We really work hard to try and put that context around it. All the advanced stats we had on the men’s side, we’ve applied to the women’s side as well. That’s ongoing work for us and so as new numbers become available, we’ll take a hard look at adding those. We have some access to shot charts and things like that, that we’re not using at the moment. Maybe that’s the direction we go in the future where we’re adding more shot-related information that I know is being gathered at the team level.
RS: So what’s coming next?
SF: We will be launching, I think it’s the [data dating back to the] 01-02 season. We’re kind of merging two different data sets that we’re able to get. And so putting those together, at the boundary, you’ve gotta like match up players and teams and all that kind of stuff. So it’s a long process, but everything the team tells me is that we’ll be ready to go early [this] week with data back to 01-02.

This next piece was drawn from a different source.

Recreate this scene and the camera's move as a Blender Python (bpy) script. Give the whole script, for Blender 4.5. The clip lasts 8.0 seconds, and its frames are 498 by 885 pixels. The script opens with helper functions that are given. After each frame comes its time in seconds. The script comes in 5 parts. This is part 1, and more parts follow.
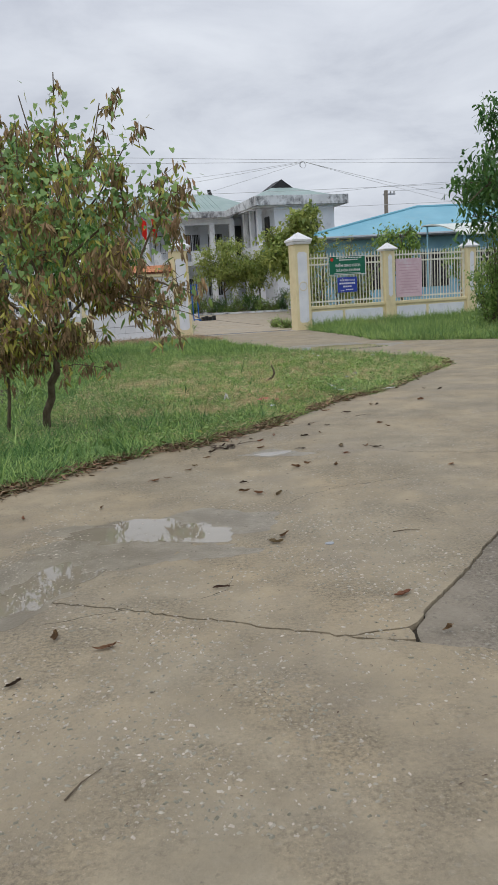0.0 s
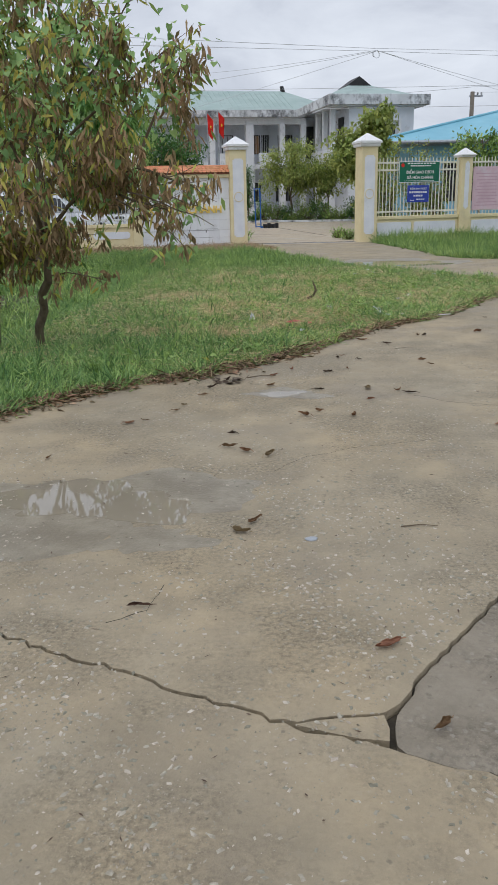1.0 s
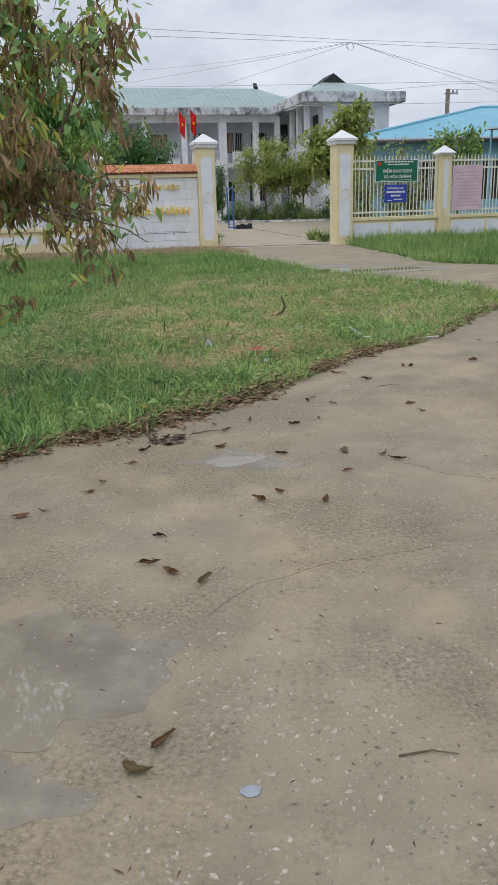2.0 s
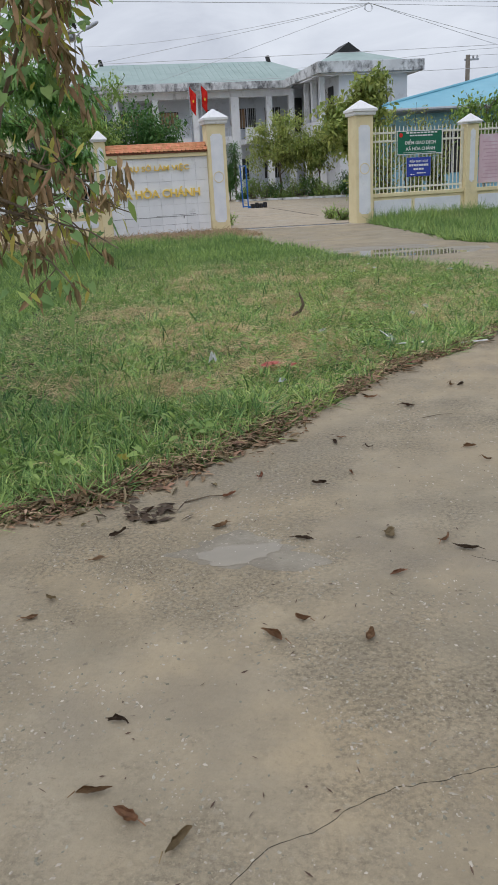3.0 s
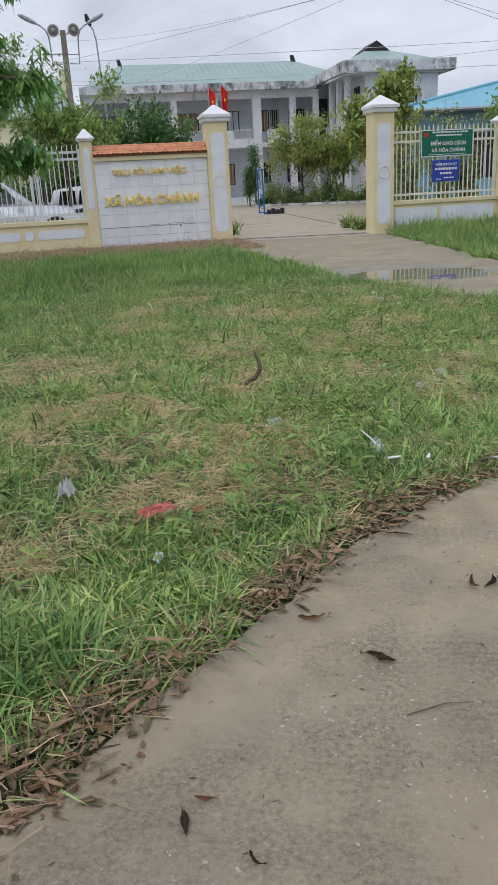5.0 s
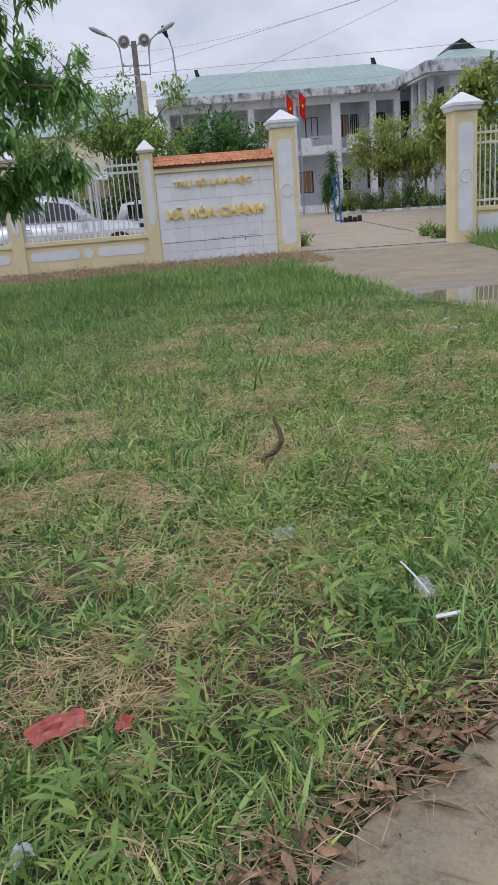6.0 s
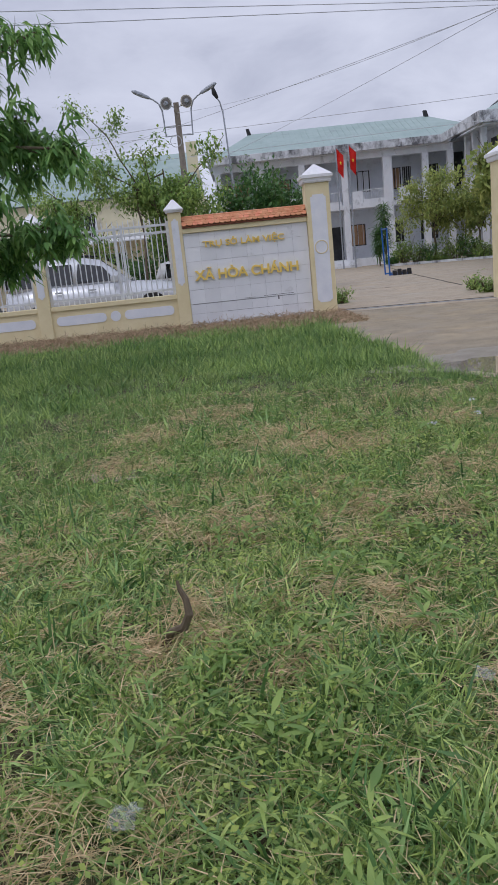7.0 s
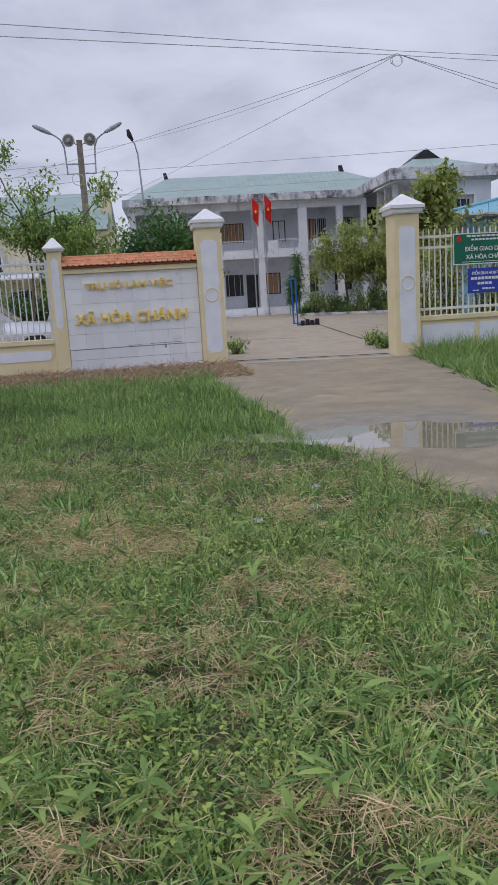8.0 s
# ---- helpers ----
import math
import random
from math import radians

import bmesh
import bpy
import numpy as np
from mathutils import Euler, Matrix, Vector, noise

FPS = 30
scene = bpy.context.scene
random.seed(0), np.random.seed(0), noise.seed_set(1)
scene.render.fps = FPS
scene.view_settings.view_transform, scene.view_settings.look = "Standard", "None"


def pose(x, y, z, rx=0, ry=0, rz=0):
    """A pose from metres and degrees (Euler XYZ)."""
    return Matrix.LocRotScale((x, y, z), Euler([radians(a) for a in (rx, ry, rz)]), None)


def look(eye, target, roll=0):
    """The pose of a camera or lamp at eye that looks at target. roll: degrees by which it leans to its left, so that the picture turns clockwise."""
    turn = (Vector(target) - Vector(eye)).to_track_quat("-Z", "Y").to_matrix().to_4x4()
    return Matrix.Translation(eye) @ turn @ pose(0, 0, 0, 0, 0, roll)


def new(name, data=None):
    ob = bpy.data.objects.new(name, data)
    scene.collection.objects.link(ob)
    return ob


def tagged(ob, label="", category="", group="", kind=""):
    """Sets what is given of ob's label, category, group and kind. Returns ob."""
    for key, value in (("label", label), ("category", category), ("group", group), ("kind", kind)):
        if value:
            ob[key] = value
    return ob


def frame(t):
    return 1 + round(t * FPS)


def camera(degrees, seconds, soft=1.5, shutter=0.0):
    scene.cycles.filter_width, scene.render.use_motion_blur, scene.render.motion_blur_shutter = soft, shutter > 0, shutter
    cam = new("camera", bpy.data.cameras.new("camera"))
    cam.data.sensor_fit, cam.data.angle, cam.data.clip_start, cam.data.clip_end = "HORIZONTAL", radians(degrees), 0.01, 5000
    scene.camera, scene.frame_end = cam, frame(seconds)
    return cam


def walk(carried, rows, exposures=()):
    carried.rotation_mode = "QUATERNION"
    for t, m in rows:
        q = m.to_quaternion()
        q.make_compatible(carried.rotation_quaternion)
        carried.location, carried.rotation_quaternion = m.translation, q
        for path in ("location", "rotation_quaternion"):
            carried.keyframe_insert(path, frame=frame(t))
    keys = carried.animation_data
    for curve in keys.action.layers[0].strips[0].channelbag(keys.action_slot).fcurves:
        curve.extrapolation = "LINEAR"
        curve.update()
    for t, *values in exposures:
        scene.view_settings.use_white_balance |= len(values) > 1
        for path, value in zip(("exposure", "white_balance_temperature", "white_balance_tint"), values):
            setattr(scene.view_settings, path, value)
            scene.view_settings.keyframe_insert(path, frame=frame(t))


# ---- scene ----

Anything we have on the men’s side we’re hoping to have [on the women’s side]. For the most part we’re there. There are a few things we’re working on, like our NCA tourney forecast for the women’s side, which we will hopefully have up in time for Selection Sunday. One thing we have on the men’s side that we probably won’t have in time this year, but we have every buzzer beater in men’s NCAA tourney history. And so that’s really just kind of sweat-of-your-brow, show me all the games that are within three points, and then see how the game ended. Or is there a YouTube video for it kind of stuff? Mike Lynch, who’s our head of data here, that was a passion project for him that he started. And in the NBA, every NBA buzzer-beater in NBA history on our site, we hope to get all the NCAA tourney games as well on both. We have it on the men’s side, but we’re hoping to get it on the women’s side as well.